Task description
Pick out all lines in the listing holding the string "with" and copy them.

◇ ◇ ◇ ◇

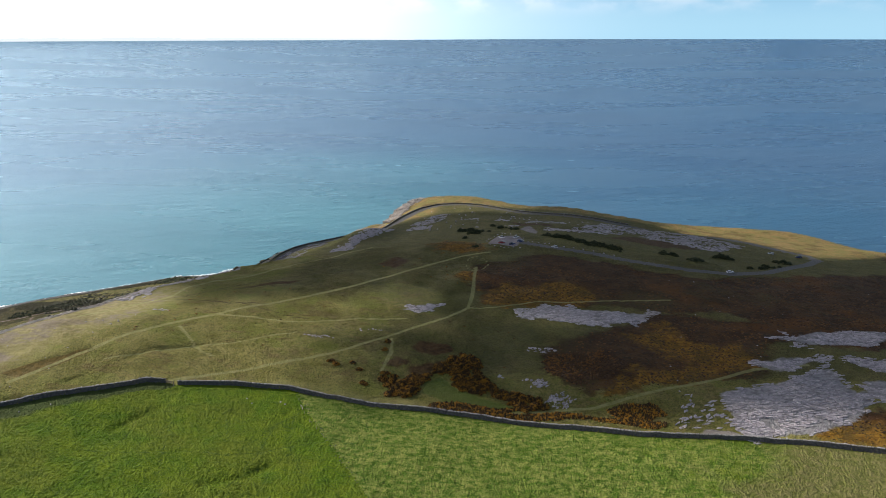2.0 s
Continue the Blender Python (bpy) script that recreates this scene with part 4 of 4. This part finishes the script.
stones("marker_stone", [(-24, 492), (-23, 499), (-22, 505), (-20, 513), (-18, 521), (-15, 526), (-13, 526), (-9, 524), (-5, 523), (-21, 479), (-18, 474), (-14, 472), (-12, 469), (-9, 470), (-6, 473), (-2, 472), (0, 509), (3, 495), (6, 492), (10, 492), (14, 489), (17, 490), (20, 486), (26, 483), (32, 480), (38, 477), (44, 474), (50, 470), (56, 467)], "white limestone boulder edging the car park and drive", "car park edging stones", 0.8, 1.3)
stones("boulder", [(-66, 700), (-58, 661), (-67, 665), (-51, 696), (-20, 616), (-4, 647), (5, 664), (10, 625), (0, 626), (-37, 588), (-56, 609)] + [(rng.uniform(-90, 60), rng.uniform(560, 690)) for k in range(45)], "pale limestone boulder on far turf", "far boulders", 0.8, 1.9)
stones("boulder", [(cx + rng.normal(0, r), cy + rng.normal(0, r * 0.6)) for cx, cy, r, n in ((10, 294, 2.2, 16), (16, 281, 2.0, 18), (-7, 299, 0.8, 3), (3, 297, 1.5, 5), (10, 324.5, 3.0, 12)) for k in range(n)], "pale limestone outcrop boulder in short turf", "outcrop boulders", 0.3, 1.0, SLABS, 0.4)
stones("boulder", [(cx + rng.normal(0, r), cy + rng.normal(0, 0.6)) for cx, cy, r, n in ((-91, 319.4, 2.6, 14), (-85, 320.5, 1.6, 6), (-73, 330, 0.5, 2), (-64, 332, 2.2, 7), (-172, 334, 3.0, 14)) for k in range(n)], "grey limestone outcrop flush with rough turf", "turf outcrops", 0.2, 0.7, SLABS, 0.4)
stones("boulder", [(-201, 221), (-185, 231), (-178, 232), (-174, 237), (-166, 243), (-183, 225), (-183, 230), (-184, 229), (-101, 263), (-98, 260), (-88, 263), (-86, 262)], "pale stone fallen from the wall into grass", "fallen stones", 0.4, 0.9)
stones("boulder", [(rng.uniform(-240, -175), rng.uniform(225, 350)) for k in range(40)] + [(rng.uniform(60, 240), rng.uniform(250, 430)) for k in range(40)], "small pale limestone stone on the upland", "loose stones", 0.35, 0.9)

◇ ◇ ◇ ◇

Task output
Continue the Blender Python (bpy) script that recreates this scene with part 4 of 4. This part finishes the script.
stones("boulder", [(cx + rng.normal(0, r), cy + rng.normal(0, 0.6)) for cx, cy, r, n in ((-91, 319.4, 2.6, 14), (-85, 320.5, 1.6, 6), (-73, 330, 0.5, 2), (-64, 332, 2.2, 7), (-172, 334, 3.0, 14)) for k in range(n)], "grey limestone outcrop flush with rough turf", "turf outcrops", 0.2, 0.7, SLABS, 0.4)